The implantation of two lenses requires a very precise positioning to avoid large refractive errors after surgery which could result from a small relative deviation from the nominal lens position (Figure 1B). Taking the negative lens closer to the positive lens generates hyperopic refractions while a distance larger than 1.7mm between the two intraocular lenses induces a myopic shift (displacement of 0.1mm generates a significant refractive shift of 0.5D ).
The timing of surgery should strike a balance between risking the dilution of anti-vascular endothelial growth factors and causing cataract wound dehiscence if the injection is performed too soon . Although cataract surgery is commonly performed and has a good safety profile, surgeons need to have additional considerations when patients are also known to have AMD. Optimal management firstly requires recognition and responsiveness to the clinical complexity of the patients’ cataract and macular parameters, and secondly close attention to their specific current visual function limitations and realistic future aspirations.
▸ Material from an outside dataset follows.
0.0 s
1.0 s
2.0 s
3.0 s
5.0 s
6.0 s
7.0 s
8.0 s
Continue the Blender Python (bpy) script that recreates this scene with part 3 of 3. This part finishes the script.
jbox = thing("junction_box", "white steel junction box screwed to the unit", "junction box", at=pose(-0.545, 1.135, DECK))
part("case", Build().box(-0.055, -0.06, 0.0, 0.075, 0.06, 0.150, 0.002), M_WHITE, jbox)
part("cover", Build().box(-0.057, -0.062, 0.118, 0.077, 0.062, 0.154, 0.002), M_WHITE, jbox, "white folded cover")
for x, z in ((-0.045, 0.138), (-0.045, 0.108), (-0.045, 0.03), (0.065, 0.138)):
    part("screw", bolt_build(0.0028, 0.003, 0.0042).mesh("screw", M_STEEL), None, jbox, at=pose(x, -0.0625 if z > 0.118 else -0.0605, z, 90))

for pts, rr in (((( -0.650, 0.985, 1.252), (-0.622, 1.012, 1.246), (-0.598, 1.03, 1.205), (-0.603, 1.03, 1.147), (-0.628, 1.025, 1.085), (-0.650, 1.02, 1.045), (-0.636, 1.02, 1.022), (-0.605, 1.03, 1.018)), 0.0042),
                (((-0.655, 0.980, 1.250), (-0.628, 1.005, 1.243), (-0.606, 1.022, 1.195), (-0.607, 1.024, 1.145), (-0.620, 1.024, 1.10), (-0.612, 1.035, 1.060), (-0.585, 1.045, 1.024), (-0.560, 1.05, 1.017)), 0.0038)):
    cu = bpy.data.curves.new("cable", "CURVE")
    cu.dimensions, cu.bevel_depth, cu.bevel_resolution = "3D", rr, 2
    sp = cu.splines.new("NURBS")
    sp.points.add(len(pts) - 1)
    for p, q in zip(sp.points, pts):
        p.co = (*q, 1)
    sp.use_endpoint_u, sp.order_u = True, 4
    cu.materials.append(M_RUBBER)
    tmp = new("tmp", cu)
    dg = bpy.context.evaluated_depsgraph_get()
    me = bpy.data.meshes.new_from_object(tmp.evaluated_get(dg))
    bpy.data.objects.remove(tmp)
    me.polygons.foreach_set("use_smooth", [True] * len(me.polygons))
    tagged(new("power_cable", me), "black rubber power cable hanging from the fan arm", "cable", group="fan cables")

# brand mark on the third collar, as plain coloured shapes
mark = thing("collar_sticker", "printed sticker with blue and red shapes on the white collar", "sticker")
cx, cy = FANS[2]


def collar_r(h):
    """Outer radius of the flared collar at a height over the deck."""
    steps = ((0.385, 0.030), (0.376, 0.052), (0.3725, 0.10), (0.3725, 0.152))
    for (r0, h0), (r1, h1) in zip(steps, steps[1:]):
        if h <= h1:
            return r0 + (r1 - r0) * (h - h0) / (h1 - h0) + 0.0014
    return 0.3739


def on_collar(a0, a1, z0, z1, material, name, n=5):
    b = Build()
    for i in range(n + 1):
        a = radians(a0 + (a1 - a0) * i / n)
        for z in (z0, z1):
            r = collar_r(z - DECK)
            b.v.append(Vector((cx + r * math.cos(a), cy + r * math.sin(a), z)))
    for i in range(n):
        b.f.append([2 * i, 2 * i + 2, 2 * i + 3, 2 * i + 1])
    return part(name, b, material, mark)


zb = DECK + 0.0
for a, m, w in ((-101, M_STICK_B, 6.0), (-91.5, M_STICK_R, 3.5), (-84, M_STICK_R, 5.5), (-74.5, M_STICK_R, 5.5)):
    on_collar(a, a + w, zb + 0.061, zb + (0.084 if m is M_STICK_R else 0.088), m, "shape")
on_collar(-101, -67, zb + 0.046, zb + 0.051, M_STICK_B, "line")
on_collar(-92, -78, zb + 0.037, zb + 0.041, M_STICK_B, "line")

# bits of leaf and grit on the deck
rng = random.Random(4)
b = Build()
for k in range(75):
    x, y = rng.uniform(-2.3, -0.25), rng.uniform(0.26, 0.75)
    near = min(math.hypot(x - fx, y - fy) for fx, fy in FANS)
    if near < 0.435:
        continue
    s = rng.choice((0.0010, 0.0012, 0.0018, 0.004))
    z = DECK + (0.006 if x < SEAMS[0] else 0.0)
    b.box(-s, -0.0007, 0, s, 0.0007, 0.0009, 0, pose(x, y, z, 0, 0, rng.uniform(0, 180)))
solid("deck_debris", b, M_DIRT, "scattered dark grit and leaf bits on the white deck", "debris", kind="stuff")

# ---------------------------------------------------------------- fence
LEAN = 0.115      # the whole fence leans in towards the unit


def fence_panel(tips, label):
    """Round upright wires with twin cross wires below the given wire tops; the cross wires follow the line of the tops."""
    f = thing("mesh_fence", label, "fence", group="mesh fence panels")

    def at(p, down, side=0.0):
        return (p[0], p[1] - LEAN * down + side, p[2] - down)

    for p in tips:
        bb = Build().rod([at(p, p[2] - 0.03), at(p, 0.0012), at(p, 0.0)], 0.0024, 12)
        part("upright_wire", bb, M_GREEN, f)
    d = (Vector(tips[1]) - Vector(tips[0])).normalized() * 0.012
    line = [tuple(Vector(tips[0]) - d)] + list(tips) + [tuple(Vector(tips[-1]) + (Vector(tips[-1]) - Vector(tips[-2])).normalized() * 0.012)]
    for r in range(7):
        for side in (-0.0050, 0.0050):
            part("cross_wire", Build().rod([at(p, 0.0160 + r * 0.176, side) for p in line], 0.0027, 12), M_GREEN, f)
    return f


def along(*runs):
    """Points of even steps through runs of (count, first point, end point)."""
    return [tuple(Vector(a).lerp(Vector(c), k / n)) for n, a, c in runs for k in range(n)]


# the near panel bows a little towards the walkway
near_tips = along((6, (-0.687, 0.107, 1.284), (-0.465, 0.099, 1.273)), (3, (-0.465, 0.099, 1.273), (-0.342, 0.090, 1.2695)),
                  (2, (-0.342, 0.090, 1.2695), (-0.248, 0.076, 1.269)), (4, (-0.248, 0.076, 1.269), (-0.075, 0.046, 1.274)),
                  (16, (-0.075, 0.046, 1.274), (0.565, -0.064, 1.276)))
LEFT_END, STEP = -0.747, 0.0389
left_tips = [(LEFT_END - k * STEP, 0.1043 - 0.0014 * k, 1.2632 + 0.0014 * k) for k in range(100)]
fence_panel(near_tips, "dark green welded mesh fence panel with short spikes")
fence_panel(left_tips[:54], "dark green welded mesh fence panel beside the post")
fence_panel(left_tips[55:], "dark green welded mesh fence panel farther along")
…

Maximising vision-related life quality will inevitably require a bespoke plan encompassing the elements of specialised optical, medical, surgical and low vision-rehabilitation care .
In addition to the position of the telescopic lenses positioning, the axial length of the eye is an important determinant factor for the choice of telescopic device because short eyes might be optically and anatomically unsuitable, and younger patients were found to have a better visual outcome compared to older ones .
In this case, the situation is atypical in the sense that these factors might have been considered before planning the initial surgery, but subsequent surgical intervention and removal of the high negative AC IOL resulted in the patient ending up with a high positive refractive outcome which is difficult to manage surgically or optically.
Surgical management by removal of the high positive posterior chamber intraocular lens (PC IOL) is likely to result in zonular damage, which makes further implantation of a PC IOL very difficult, and carries a high risk of vitreous loss and retinal tears or detachment. Leaving the eye aphakic is usually an undesirable option, but in this situation, it actually brings a 22 dioptre improvement of the patient’s refractive error.
Optical management is unlikely to be practical because a +32.0 lens is too thick to fit in a spectacle frame, the same applies for a contact lens which would also be too uncomfortable to be worn. Another conservative option would be to split the power between a spectacle lens and a contact lens but that doesn’t necessarily mean that the new correction will act as a telescopic lens. Sadly, the patient passed away before these options could be explored further.